The main political struggles in the novella result from the authoritarian Protectorate regime and the way it, led by the all-powerful tensor Protector, squashes all uprisings from minority ethic groups, rival political factions, or those of differing philosophical persuasion. Ultimately, things come to a head because the Protectorate and the magical tensors who uphold it want to keep technological advancements within the realm of tensors, or magic-wielders, while rebelling (usually impoverished) Machinists, including some tensor allies, want to create non-magical analogues for everyday folks to be able to use. It’s an archetypal elites-vs-workers fight, and so it’s easy to create sympathy for the Machinists even in a brief amount of pages. 

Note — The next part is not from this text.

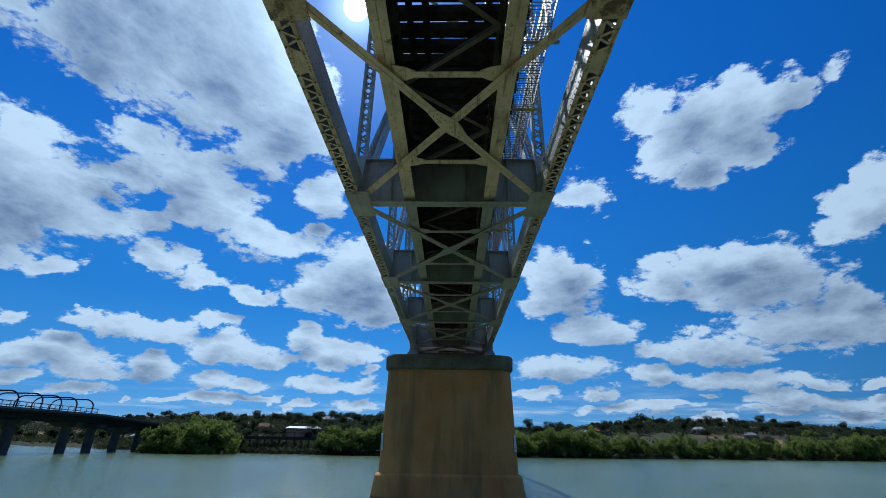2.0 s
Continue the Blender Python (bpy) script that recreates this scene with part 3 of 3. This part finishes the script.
def laced(name, a, c, wx, depth, pitch, flange, bar, label=""):
    """A member in the truss plane: two channels, laced on both faces."""
    a, c = Vector(a), Vector(c)
    d = (c - a).normalized()
    u = Vector((1, 0, 0)).cross(d).normalized()
    o = -u * (depth / 2)
    ends = []
    for s in (-1, 1):
        v = o + Vector((s * wx / 2, 0, 0))
        ends.append(Build().sweep(a + v, c + v, channel(depth, flange, 1 if d.cross(u).x * s < 0 else -1), up=u))
    m = part(name, ends[0], STEEL, bridge, label)
    part("channel", ends[1], STEEL, m)
    n = int((c - a).length / pitch)
    l = Build()
    lo, hi = 0.10 * (c - a).length, 0.95 * (c - a).length
    for t in (-1, 1):
        for i in range(n):
            s0, s1 = i * pitch, (i + 1) * pitch
            if s0 < lo or s1 > hi:
                continue
            e = 1 if i % 2 else -1
            o = u * (t * (depth / 2 + 0.006))
            x = Vector((wx / 2 - flange * 0.6, 0, 0)) * e
            l.beam(a + d * s0 + o - x, a + d * s1 + o + x, bar, 0.010, up=u)
    tagged(part("lacing", l, STEEL, m), kind="stuff")
    if -9 < min(a.y, c.y) and max(a.y, c.y) < 18:
        r = Build()
        inward = -1 if a.x > 0 else 1
        for i in range(int((c - a).length * 0.9 / 0.16)):
            p = a + d * (0.5 + i * 0.16) + Vector((inward * wx / 2, 0, 0))
            for t in (-1, 1):
                r.rivet(p + u * (t * (depth / 2 - 0.04)), (inward, 0, 0), 0.015)
        tagged(part("rivets", r, GRIMY, m), kind="stuff")
    for t in (-1, 1):
        o = u * (t * (depth / 2 + 0.006))
        part("end_plate", Build().beam(a + o, a + d * lo + o, wx, 0.011, up=u), STEEL, m)
        part("end_plate", Build().beam(a + d * hi + o, c + o, wx, 0.011, up=u), STEEL, m)
    return m


for side in (-1, 1):
    x = side * XC
    for k in range(-1, 5):
        laced("vertical_post", (x, node_y(k), ZB + 0.45), (x, node_y(k), TOP[k]), 0.325, 0.22, 0.20, 0.075, 0.048)
    for k, j in ((0, -1), (1, 0), (2, 3), (3, 4)):
        laced("diagonal", (x, node_y(k), ZB + 0.30), (x, node_y(j), TOP[j]), 0.325, 0.34, 0.19, 0.075, 0.038)
    for k, j in ((-2, -1), (5, 4)):
        laced("end_post", (x, node_y(k), ZB + 0.30), (x, node_y(j), TOP[j]), 0.42, 0.42, 0.30, 0.09, 0.05)
    for k in range(-1, 4):
        a, c = (x, node_y(k), TOP[k]), (x, node_y(k + 1), TOP[k + 1])
        tc = part("top_chord", Build().sweep(a, c, [(-0.25, -0.23), (-0.23, -0.23), (-0.23, 0.22), (0.23, 0.22), (0.23, -0.23), (0.25, -0.23), (0.25, 0.25), (-0.25, 0.25)]), STEEL, bridge)
        b = Build()
        for i in range(14):
            p, q = Vector(a).lerp(Vector(c), i / 14), Vector(a).lerp(Vector(c), (i + 1) / 14)
            o = Vector((0.19 * (1 if i % 2 else -1), 0, -0.24))
            b.beam(p + o, q + Vector((-o.x, 0, o.z)), 0.07, 0.012)
        tagged(part("lacing", b, STEEL, tc), kind="stuff")
    for k in range(FIRST, LAST + 1):
        y = node_y(k)
        for xx in (XI - 0.014, XO + 0.002):
            lean = 0 if k in (-1, 4) else (-1 if k in (0, 1, 5) else 1)
            o = [(-0.55 + min(lean, 0) * 0.22, 9.02), (0.55 + max(lean, 0) * 0.22, 9.02), (0.42 + max(lean, 0) * 0.38, 9.75), (0.24 + max(lean, 0) * 0.62, 10.35),
                 (-0.24 + min(lean, 0) * 0.62, 10.35), (-0.42 + min(lean, 0) * 0.38, 9.75)]
            b = Build()
            b.v = [(side * (xx + t), y + p, z) for t in (0, 0.012) for p, z in o]
            b.f = [tuple(range(6)), tuple(range(11, 5, -1))] + [(i, (i + 1) % 6, 6 + (i + 1) % 6, 6 + i) for i in range(6)]
            part("node_plate", b, STEEL, bridge)
for k in range(-1, 5):
    low = -0.9 if k not in (-1, 4) else -1.5
    bar = lambda h: Build().sweep((-XC, node_y(k), TOP[k] + h), (XC, node_y(k), TOP[k] + h), channel(0.18, 0.16, 1))
    sw = part("sway_strut", bar(0), STEEL, bridge)
    part("lower_strut", bar(low), STEEL, sw)
    for i in range(6):
        x0, x1 = -XC + i * XC / 3, -XC + (i + 1) * XC / 3
        z0, z1 = (TOP[k] + low, TOP[k]) if i % 2 else (TOP[k], TOP[k] + low)
        part("web_bar", Build().beam((x0, node_y(k), z0), (x1, node_y(k), z1), 0.07, 0.07), STEEL, sw)
    if k < 4:
        for s in (-1, 1):
            b = Build().beam((-s * XC, node_y(k), TOP[k]), (s * XC, node_y(k + 1), TOP[k + 1]), 0.14, 0.12)
            part("top_lateral", b, STEEL, bridge)


# cross frames between the bearings at both ends
for k, o in ((FIRST, 0.12), (LAST, -0.12)):
    y = node_y(k) + o
    for a, c in (((-2.2, y, 8.42), (2.2, y, 8.42)), ((-2.2, y, 8.5), (0, y, 8.93)), ((2.2, y, 8.5), (0, y, 8.93))):
        part("end_frame_bar", Build().sweep(a, c, angle(0.16, 0.14)), GRIMY, bridge)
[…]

The political struggle adds stakes to this world and our relationship to the main characters, from the way insurrection threatens Akeha’s beautifully-rendered relationship with Yongcheow to the way weapons development accidentally kills Mokoya’s cherished daughter Eien (a precocious, self-determined child who knew she was a girl by the age of 3). The novella never shies away from the brutalizing effects of violence and weapons, particularly the massive bomb technology that only the most powerful tensors (basically just Akeha) can control. (One of Yang’s exquisitely worded passages reflects on the horrific power of the bomb and how, “it begged for taxonomy that bayed of what it could do.”)

Overall, despite the way this book moves quickly through time (from the twins infancy through their 35th year), skipping ahead whole decades, it was surprisingly immersive and easy to follow. Much of that is due to Yang’s amazing writing and the way it propels you along, by turns achingly poetic (“Akeha kissed him hard, their lips issuing a commandment of desire, playing a symphony of desperation.”) and inventively sharp (“A gangrenous smile spread across his face.”). In some ways, this is more a series of connected vignettes into these characters’ lives than a fully-fleshed-out plot, but it definitely works. And the glimpses it gives into this world have me bouncing at the chance to dive back in.